На взгляд Тани, в толстухе было что-то овощное: какой-то брюквенный цвет лица, волосы, гладко приглаженные, лежали луковой шелухой, она была рыхла, уши краснели от любопытства, прозрачные, как ломтики свеклы. Речь она сводила на Онуфрия Ипатыча.
— Не наговорится он о вас, уж какая вы заботливая мать, и жена любящая… Вчера весь вечер протолковал, все вас мне в пример ставил. И глаза горят. А уж я его знаю: у него чувств немного, но сильные.
Она тараторила непрестанно, ухитрилась даже чуть не прямо задать вопрос: будет ли она изменять мужу. Таня не находила слов для отпора и невежливо прервала визит, воспользовавшись тем, что ее из спальни позвала Мариночка. «Да, тут ставят каждое лыко в строку, — сказала она себе. — И если Онуфрий Ипатыч действительно избрал ее своей поверенной, его не следует пускать на порог».
— Зла, худа и холодна, — определила ее Марья Ивановна мужу. — Щука какая-то. И чего это наш патлатый в ней нашел? Фантазия!
I
Мариночка умерла в конце октября, по мнению седоусого фельдшера, от воспаления легких.
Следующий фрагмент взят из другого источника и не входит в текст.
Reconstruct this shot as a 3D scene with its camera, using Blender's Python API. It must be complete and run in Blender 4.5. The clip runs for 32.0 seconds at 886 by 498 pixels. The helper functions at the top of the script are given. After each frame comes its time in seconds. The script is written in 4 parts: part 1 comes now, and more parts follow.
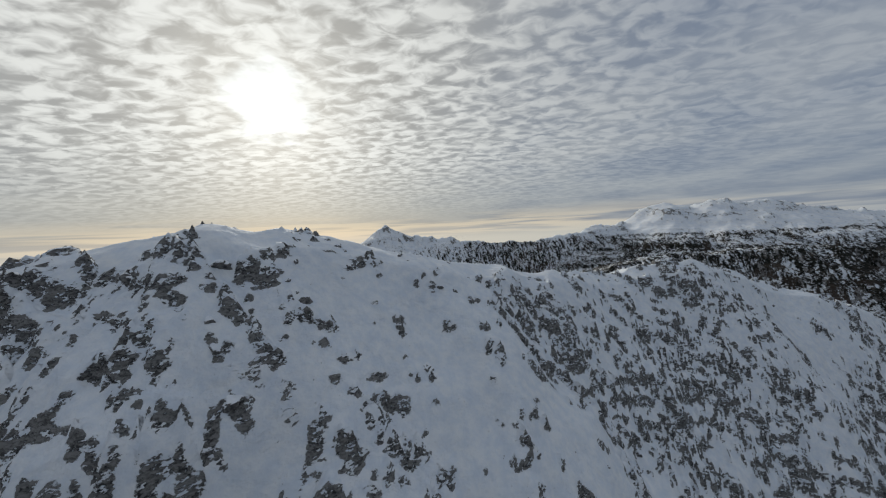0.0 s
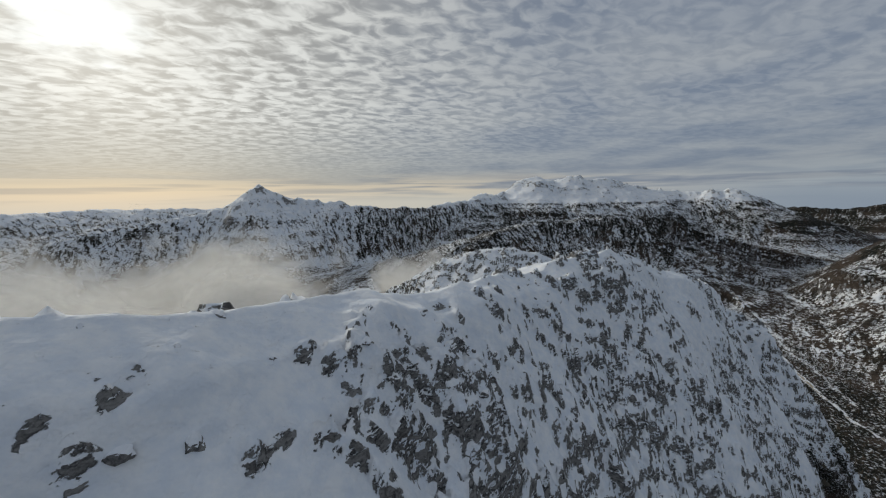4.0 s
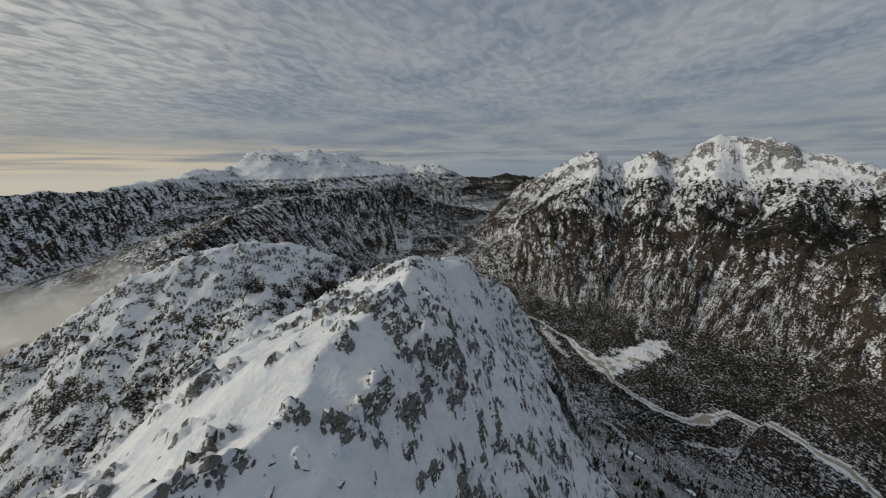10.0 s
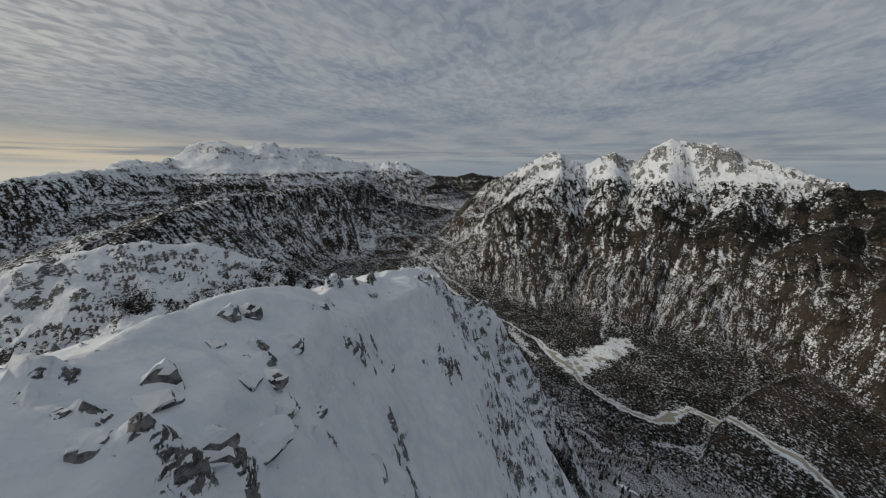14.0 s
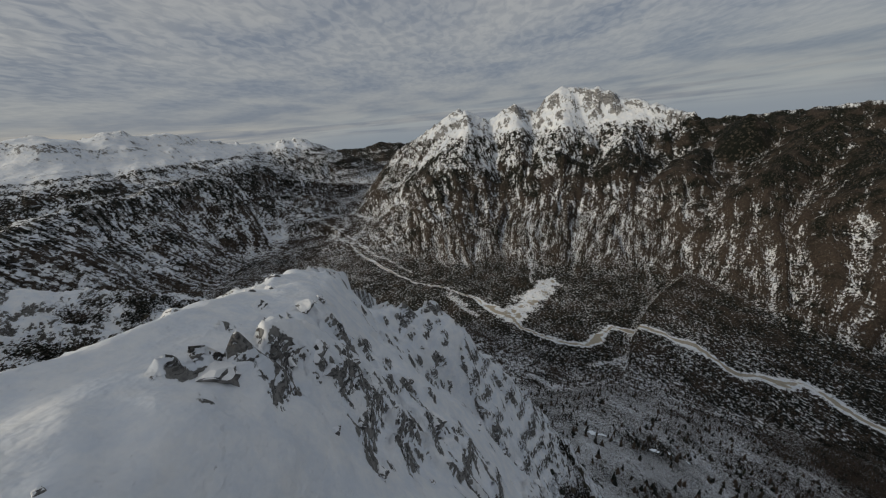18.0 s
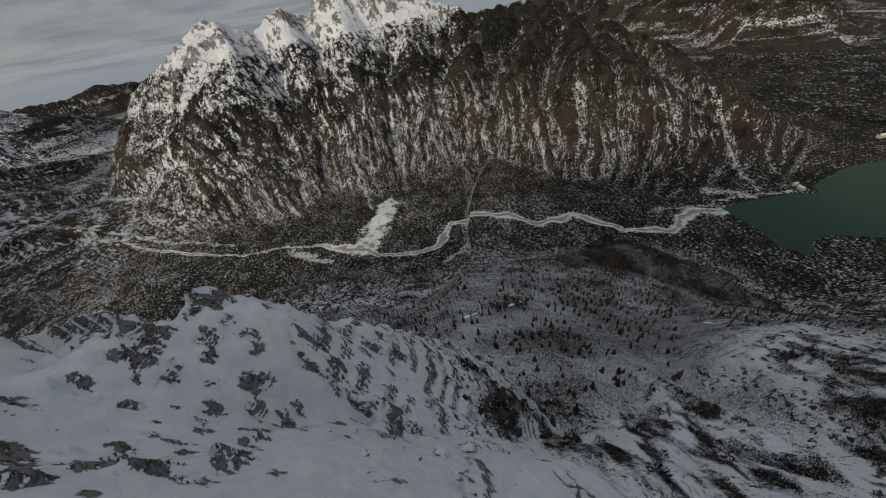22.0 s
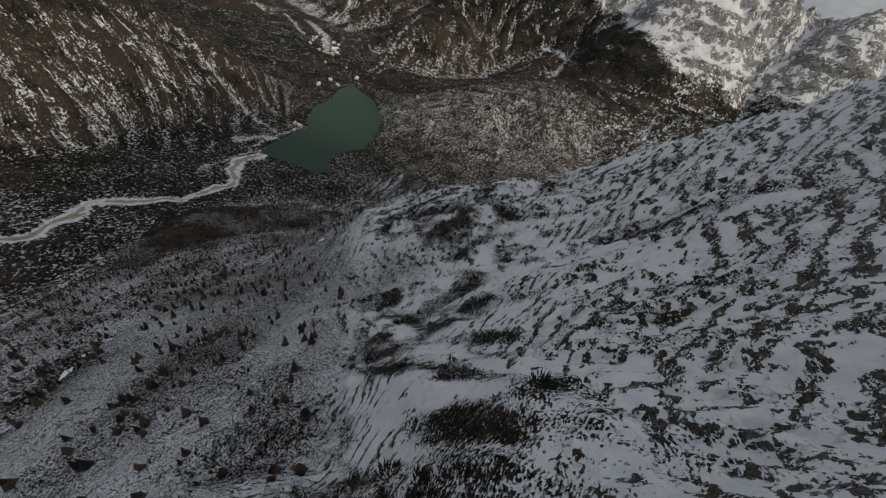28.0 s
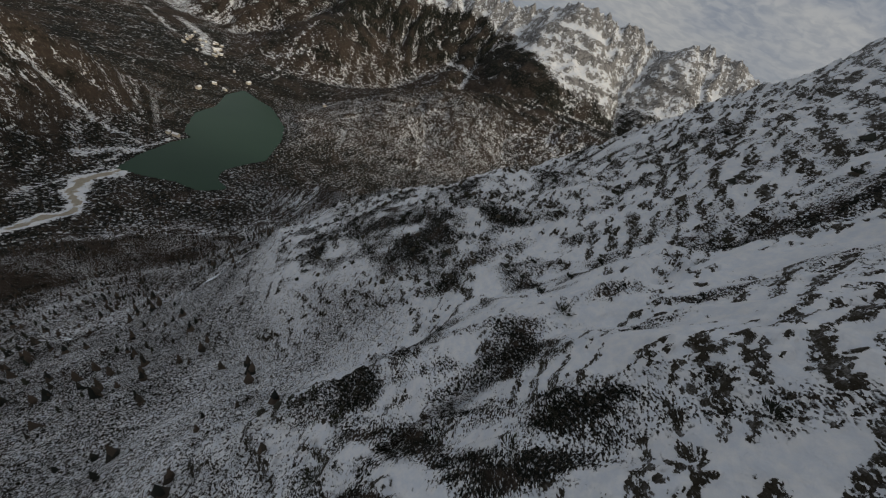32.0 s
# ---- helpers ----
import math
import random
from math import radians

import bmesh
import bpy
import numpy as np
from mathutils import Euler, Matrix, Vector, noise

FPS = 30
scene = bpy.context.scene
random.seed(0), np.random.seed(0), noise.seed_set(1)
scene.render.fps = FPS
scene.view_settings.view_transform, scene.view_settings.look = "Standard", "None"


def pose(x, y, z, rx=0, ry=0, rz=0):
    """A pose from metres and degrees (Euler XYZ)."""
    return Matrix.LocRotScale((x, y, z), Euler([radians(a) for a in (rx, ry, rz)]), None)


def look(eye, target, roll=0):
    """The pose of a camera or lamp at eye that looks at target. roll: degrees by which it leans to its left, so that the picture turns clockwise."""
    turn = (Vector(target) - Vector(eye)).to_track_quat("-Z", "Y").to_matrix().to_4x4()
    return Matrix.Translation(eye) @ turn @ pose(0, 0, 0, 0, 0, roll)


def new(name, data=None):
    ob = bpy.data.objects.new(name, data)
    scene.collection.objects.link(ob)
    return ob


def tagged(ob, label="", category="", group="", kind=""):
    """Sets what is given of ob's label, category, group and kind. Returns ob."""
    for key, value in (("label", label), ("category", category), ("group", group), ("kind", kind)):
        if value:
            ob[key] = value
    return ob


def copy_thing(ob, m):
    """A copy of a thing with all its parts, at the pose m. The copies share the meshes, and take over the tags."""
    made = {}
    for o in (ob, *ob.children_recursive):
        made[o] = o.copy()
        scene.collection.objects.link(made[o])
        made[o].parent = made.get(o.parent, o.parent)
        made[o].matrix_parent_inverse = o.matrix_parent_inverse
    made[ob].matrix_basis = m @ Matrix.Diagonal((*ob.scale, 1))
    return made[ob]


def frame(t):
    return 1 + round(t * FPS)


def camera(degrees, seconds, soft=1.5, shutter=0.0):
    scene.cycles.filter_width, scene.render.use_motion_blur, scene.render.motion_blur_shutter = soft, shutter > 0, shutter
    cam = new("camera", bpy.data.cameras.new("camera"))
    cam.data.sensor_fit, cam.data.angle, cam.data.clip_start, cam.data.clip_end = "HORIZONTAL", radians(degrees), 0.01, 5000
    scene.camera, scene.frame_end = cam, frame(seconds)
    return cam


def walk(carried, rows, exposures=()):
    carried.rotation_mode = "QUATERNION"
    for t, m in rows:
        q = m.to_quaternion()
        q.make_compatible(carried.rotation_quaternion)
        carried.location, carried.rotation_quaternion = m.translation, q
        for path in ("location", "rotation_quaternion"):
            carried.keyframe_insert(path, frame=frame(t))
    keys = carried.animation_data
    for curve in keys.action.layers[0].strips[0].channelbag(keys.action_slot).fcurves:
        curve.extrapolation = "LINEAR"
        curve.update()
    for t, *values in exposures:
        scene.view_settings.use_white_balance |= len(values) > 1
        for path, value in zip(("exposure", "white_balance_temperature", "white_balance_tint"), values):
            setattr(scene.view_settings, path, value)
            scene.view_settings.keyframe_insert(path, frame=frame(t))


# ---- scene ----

Покашляла два дня, пожаловалась на боль в правом боку, затихла, лежала с открытыми глазами, и никто не заметил, как она их закрыла, как остановилось ее дыхание. Мать взглянула на нее и отчаянно закричала. Лик трупика испугал ее страшным сходством с лицом мужа; перед ней лежала уменьшенная алебастровая маска Михаила Михайловича. Это ударило в сердце как дурное предчувствие. Но тут же все мысли о живом вытеснила скорбь. Девочку похоронили на песчаном кладбище молокан. Мать занавесила окна в спальне и почти не выходила оттуда из серого сумрака, плача и отдыхая от рыданий, раздражаясь от каждого резкого звука, от луча, пробивавшегося из соседней освещенной комнаты сквозь дверную щель. Крейслер казнил себя поздним сожаленьем, что мало обращал внимания на дочь, болезненную и тихую, и теперь, когда вынесли гроб, он подумал, что вынули душу из их брака. После Мариночки у них не было детей. Раньше огорчение Крейслера смягчалось размышлениями о трудности воспитывать детей, да еще в такое время; теперь эти размышления казались пошлыми пустяками, и тоска не покидала его. Стали чаще мучить мысли о смерти, он сделался мнительным, терзался из-за каждого самого легкого заболевания. Из этого состояния его, к счастью, выводили тревоги дела.
Все новые донесения шли о зараженности района саранчой из Михайловки и Термигоя, Беюк-Шора и Асад-Абада, Карамакчи и Чертанкуля, Абгерма и Каша. Крейслер понимал, что его округ непомерно огромен, — не объехать, участковый агроном сбежал еще при мусаватистах, как вообще отсюда бежали все, кто мог мало-мальски устроиться в другом месте. Но его даже утешала самая безмерность забот. Разведчик Плесков писал:
«Полчища саранчи следовали непрерывной волной со стороны озера Бея. И когда опускались на землю отдельные стаи, то занимали площадь в несколько квадратных верст и представляли собой толщу, достигающую до колен лошади».